An ERO report months earlier recommended ministry intervention after board "incompetence" was discovered and the school was deemed as "not well placed to improve its performance".
"I think the bureaucracy was out to get me. Two years ago they treated our board of trustees like dogs and they sacked me just because I wouldn't quit."
Mr Jephson has had a career in education spanning four decades in Auckland and Wairarapa. When he took the helm at Dalefield School, he was the fourth principal in three years, he said, and had come to the job after working as Castlepoint School principal and deputy principal at Carterton School.
"I'm retirement age but I have no plans to retire. I didn't want to stop being principal, and I don't want to stop teaching."
In 1996 he published Writing English textbooks that were widely used in classrooms throughout New Zealand, he said. He had since penned several other new and expanded volumes.
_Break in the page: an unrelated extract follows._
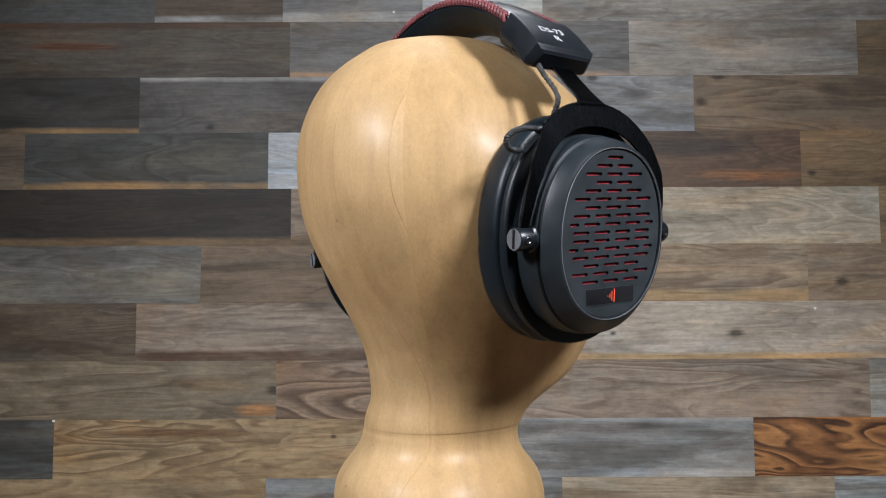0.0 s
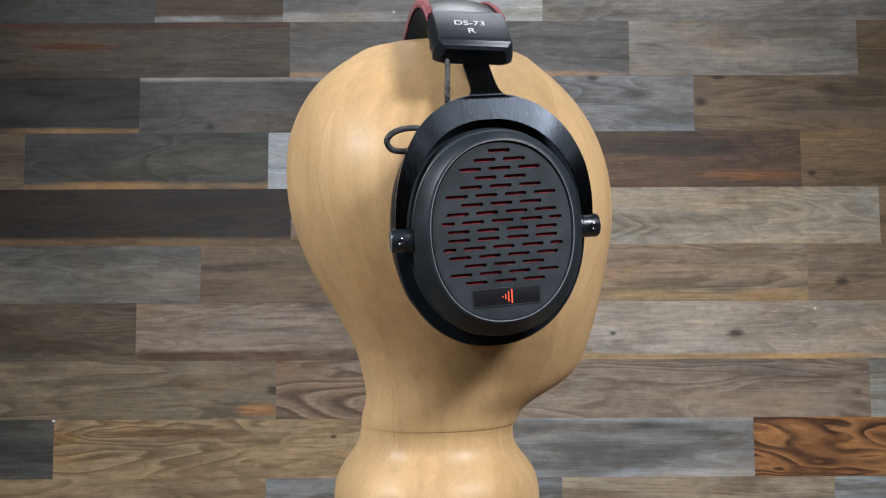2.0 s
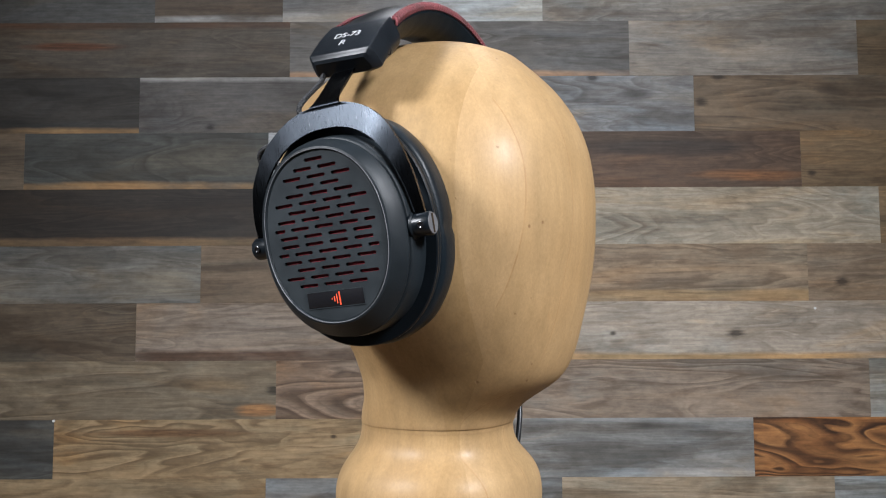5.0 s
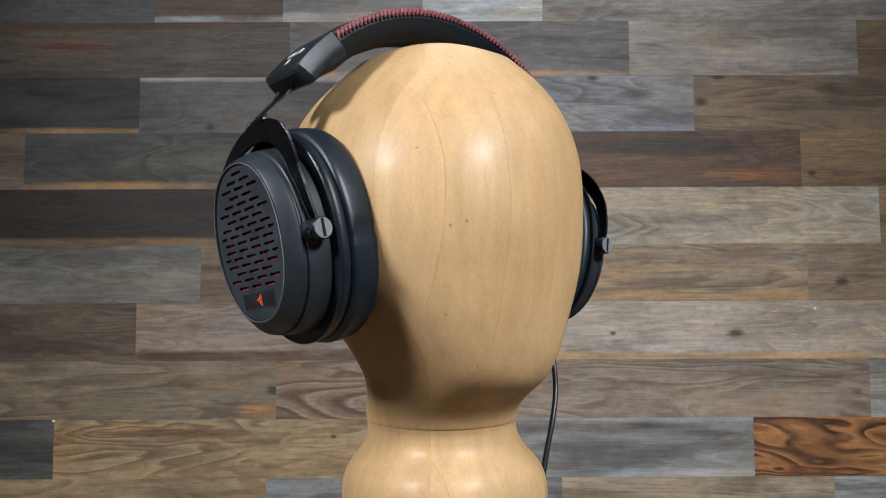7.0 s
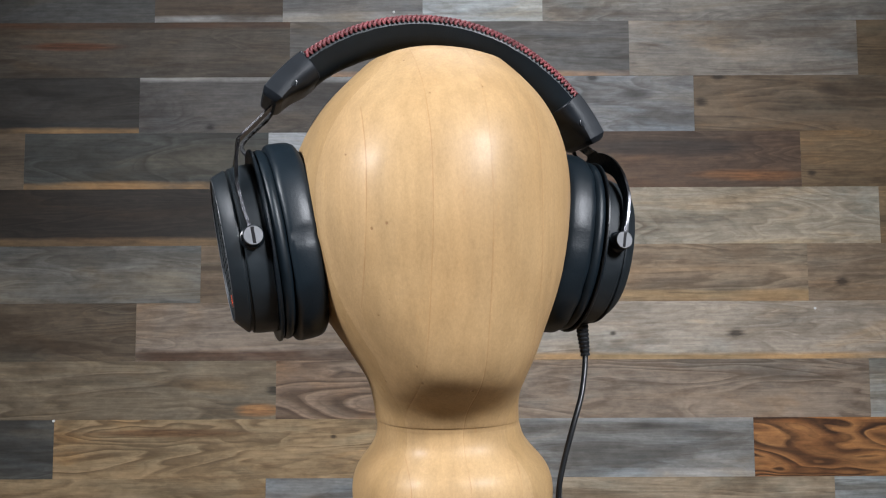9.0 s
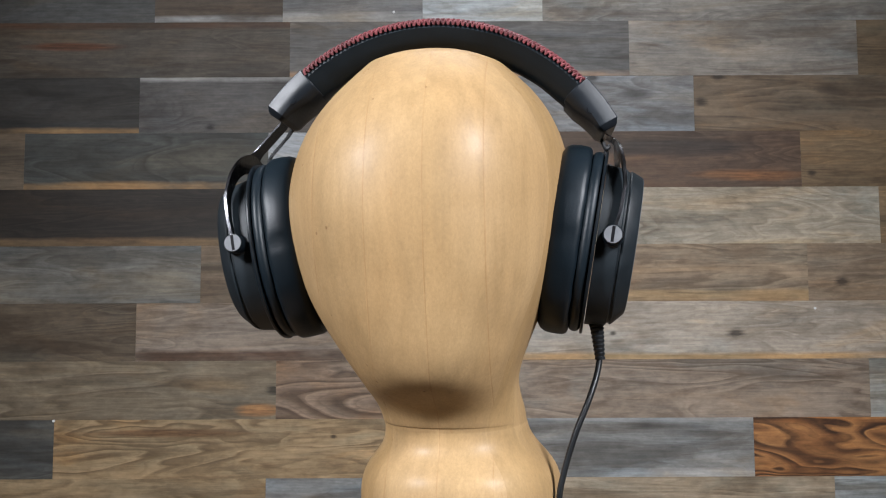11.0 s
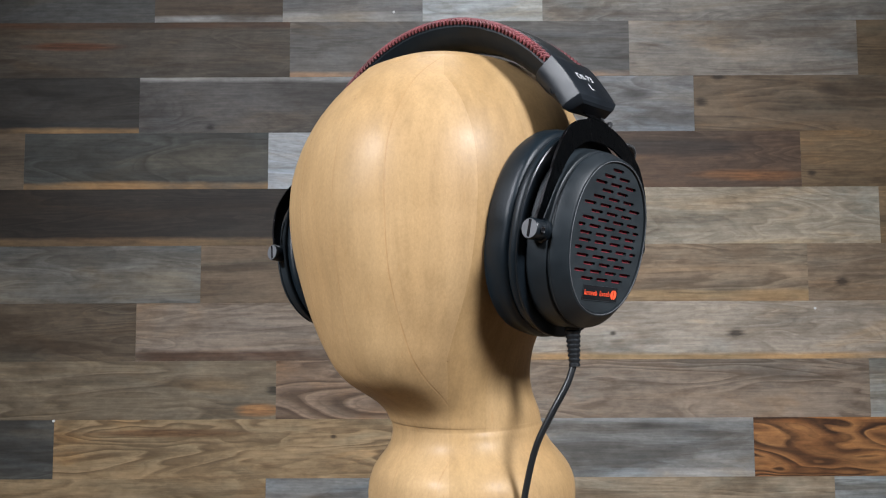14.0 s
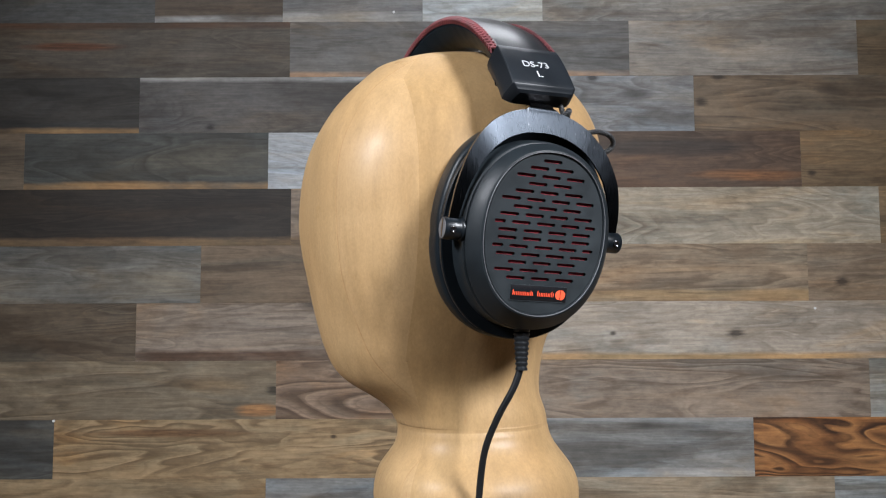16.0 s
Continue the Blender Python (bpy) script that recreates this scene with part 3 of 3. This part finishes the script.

He intends to renew his registration as a teacher, which lapses in about five months, and was hoping "a brave principal will take me on for some relieving work or I'll go out on the road again and run courses, and keep a few books in motion to help schools and keep me in pocket".
Mrs Jephson had worked as a relieving teacher in the region for the past 20 years. Until last year, she was a relieving teacher at Dalefield School, where two of the couple's grandchildren were still enrolled after an older grandchild started college.
She had a heart attack in 2007 and an aortic aneurism that same year before a stroke in 2012, she said. Her registration as a teacher lapses in March.
"Over the past two years at Dalefield there was constant pressure for me to prove I was a worthwhile teacher. I think that really aggravated my health. I won't renew my registration."
Katrina Casey, Ministry of Education head of sector enablement and support, said Denise Hancox had been appointed acting principal.
She refused to comment on Mr Jephson's dismissal, and said there were "no concerns about the welfare of students". The decile 5 school had a roll of 55 pupils and three full-time teachers, she said.